Three Special Bands are maintained to support DA-level interests in community and international relations. The United States Army Band (Pershing's Own) provides musical support to the National Capital Region. The United States Army Field Band provides musical support to the Secretary of the Army and HQDA Chief of Public Affairs. The United States Military Academy Band provides musical support to the United States Military Academy.


Army bands which deploy with a theater Army, TAACOM, or corps normally operate in the rear echelon areas. They are the only bands available for full-time morale support operations.

Theater Army and TAACOM areas are the most likely to require musical support for military ceremonies; morale support in rest, recreation, and assembly areas; and civil affairs operations.

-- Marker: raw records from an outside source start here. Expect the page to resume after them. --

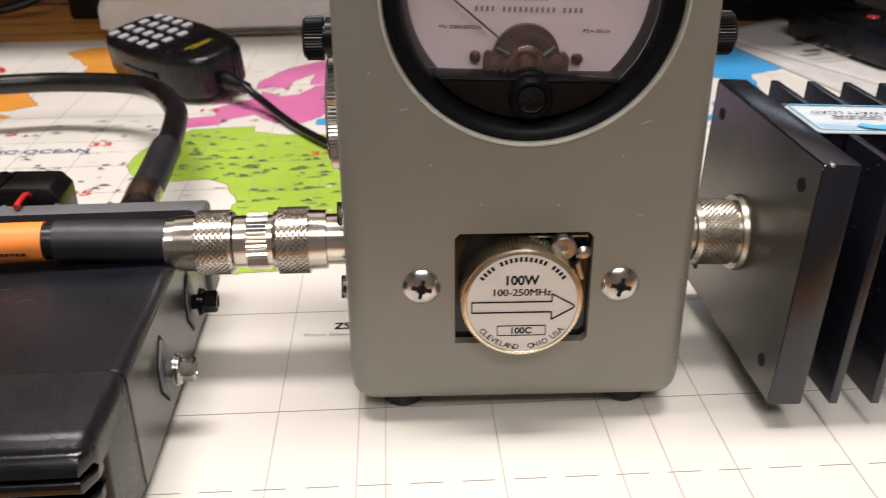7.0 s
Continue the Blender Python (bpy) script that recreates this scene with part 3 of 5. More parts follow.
# sill below the display
out = [(-0.0590, 0.0135), (-0.0575, 0.0118), (-0.0430, 0.0108), (-0.0270, 0.0105), (-0.0110, 0.0108), (0.0045, 0.0118), (0.0060, 0.0135), (0.0058, 0.0176), (0.0040, 0.0186), (-0.0570, 0.0186), (-0.0586, 0.0176)]
part("sill", moved(prism(out, 0.0075, 0.0013, 3), pose(0, 0.0014, 0)), PLASTIC, radio, "textured sill below the display", 60)
edge = [(x, 0.0040 - 0.0044 * (1 - ((x + 0.028) / 0.045) ** 2)) for x in np.linspace(-0.070, 0.014, 24)]
bm = prism(edge + [(0.014, 0.0088), (-0.070, 0.0088)], 0.0020, 0.0004, 1)
part("lip_floor", moved(bm, Matrix.Translation((0, 0, 0.0046)) @ Matrix.Rotation(radians(-90), 4, "X")), MOULD, radio)
chin = [Vector((x, 0.0040 - 0.0042 * (1 - ((x + 0.028) / 0.045) ** 2), 0.0032 - 0.0008 * (1 - ((x + 0.028) / 0.045) ** 2))) for x in np.linspace(-0.073, 0.017, 24)]
part("chin", tube(chin, lambda u: 0.0012 * min(1, 5 * u + 0.2, 5 * (1 - u) + 0.2), 12), SATIN, radio, "curved lower lip")
part("key_channel", box(-0.0605, 0.012, 0.0042, 0.0088, 0.0035, 0.0125, 0.0005, 1), SATIN, radio)
KEY_WORDS = (("SQL", "TXPO"), ("REV", "DW"), ("D/A", "GM"), ("MHz", "SETUP"), ("V/M", "MW"))
for k, (a, b) in enumerate(KEY_WORDS):
    x = -0.0538 + 0.0140 * k
    y = 0.0030 - 0.0020 * (1 - ((k - 2) / 2.6) ** 2)
    kz = 0.0085 - 0.0008 * (1 - ((k - 2) / 2.4) ** 2)
    sh = (k - 2) * 0.00035
    out = [(-0.0052 + sh, 0.0031), (-0.0058 + sh, 0.0020), (-0.0044, -0.0024), (-0.0034, -0.0031), (0.0034, -0.0031), (0.0044, -0.0024), (0.0058 + sh, 0.0020), (0.0052 + sh, 0.0031)]
    key = part("key", moved(prism(out, 0.0022, 0.0004, 2), pose(x, y - 0.0006, kz, -16, 0, 0)), KEY, radio, "pinkish white backlit key")
    for s, dz, hh in ((a, 0.00105, 0.00175), (b, -0.00125, 0.00155)):
        letters(s, hh * 1.08, (x + (0.0004 if dz < 0 else -0.0002), y - 0.00072 + dz * 0.287, kz + dz), INK, key, stand=True, bold=0.05, tilt=-16, width=(0.0072 if s == "SETUP" else 0.0058 if len(s) > 2 else 0.0042))
    if k < 4:
        part("key_divider", moved(prism([(-0.0014, 0.0026), (0.0014, 0.0026), (0, -0.0026)], 0.002, 0.0002, 1), pose(x + 0.0070, y + 0.0008, kz, -12)), PLASTIC, radio)
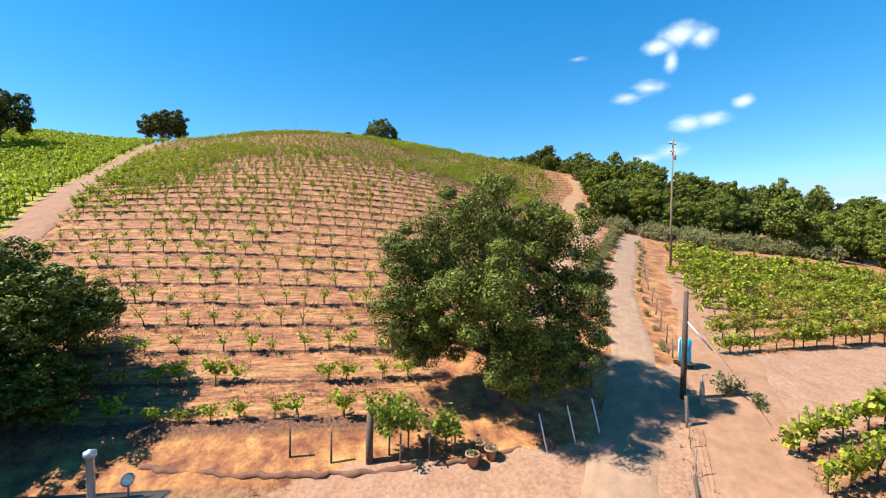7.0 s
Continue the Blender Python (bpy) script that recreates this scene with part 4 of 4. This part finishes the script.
def utility_pole(x, y):
    root = new("utility_pole")
    root.location = on(x, y)
    top = 42.2 - land1(x, y)
    part("pole", Solid().tube([(0, 0, -1), (0, 0, top * 0.5), (0.05, 0, top)], (0.15, 0.125, 0.09), 10).mesh("pole", POLE_WOOD, True), root)
    arm = Solid().box((1.5, 0.1, 0.12), (0.05, 0.12, top - 0.75), 0.5)
    part("crossarm", arm.mesh("crossarm", POLE_WOOD), root)
    arm = Solid().box((1.0, 0.09, 0.1), (0.05, 0.12, top - 1.7), 0.5)
    part("crossarm", arm.mesh("crossarm", POLE_WOOD), root)
    ins = Solid().lathe([(0.02, 0), (0.06, 0.03), (0.04, 0.08), (0.06, 0.12), (0.03, 0.2), (0, 0.2)], sides=8).mesh("insulator", WHITE_PAINT, True)
    for d in (-0.65, -0.2, 0.3, 0.65):
        part("insulator", ins, root, at=(0.05 + d * math.cos(0.5), 0.12 + d * math.sin(0.5), top - 0.68))
    can = Solid().lathe([(0.0, 0), (0.13, 0), (0.15, 0.08), (0.15, 0.5), (0.13, 0.56), (0, 0.58)], (0.24, -0.16, top - 2.8), 12)
    part("transformer", can.mesh("transformer", STEEL, True), root, "grey transformer can")
    bar = Solid().tube([(0.1, 0, 4.3), (-3.6, -0.2, 4.45)], 0.08, 6)
    bar.tube([(-0.1, 0, 3.2), (-1.2, -0.1, 4.36)], 0.03, 5)
    part("side_arm", bar.mesh("side_arm", POLE_WOOD), root)
    return tagged(root, "tall weathered wooden utility pole with crossarms", "pole")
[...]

In these roles, Army bands support requirements for recognition of combat accomplishments and low-threat evidence of American resolve.


Bands provide direct support to divisions, training installations, and mobilization stations. Bands provide music to influence the soldiers' will to prepare for war, both before and during deployment to a combat theater of operations. Additionally, bands directly support soldier training collectively or in small groups during drill and ceremonies and training, and they are integral to deployment redeployment operations. The use of bands in the soldier orientation process reinforces unit cohesion and instills in the soldier a sense of national pride and discipline. Bands also build soldier morale and reinforce the will to endure training and combat by providing popular music that soldiers favor.


To adequately perform its assigned mission, the band must be highly mobile. The band at each echelon requires, as a minimum, 100 percent of its TOE equipment, supplies, and personnel to be transported in a single lift using organic vehicles, supported unit assets, or a combination thereof to provide service in its area of operations.


FM 12-50, U.S. Army Bands, provides comprehensive doctrine for band operations.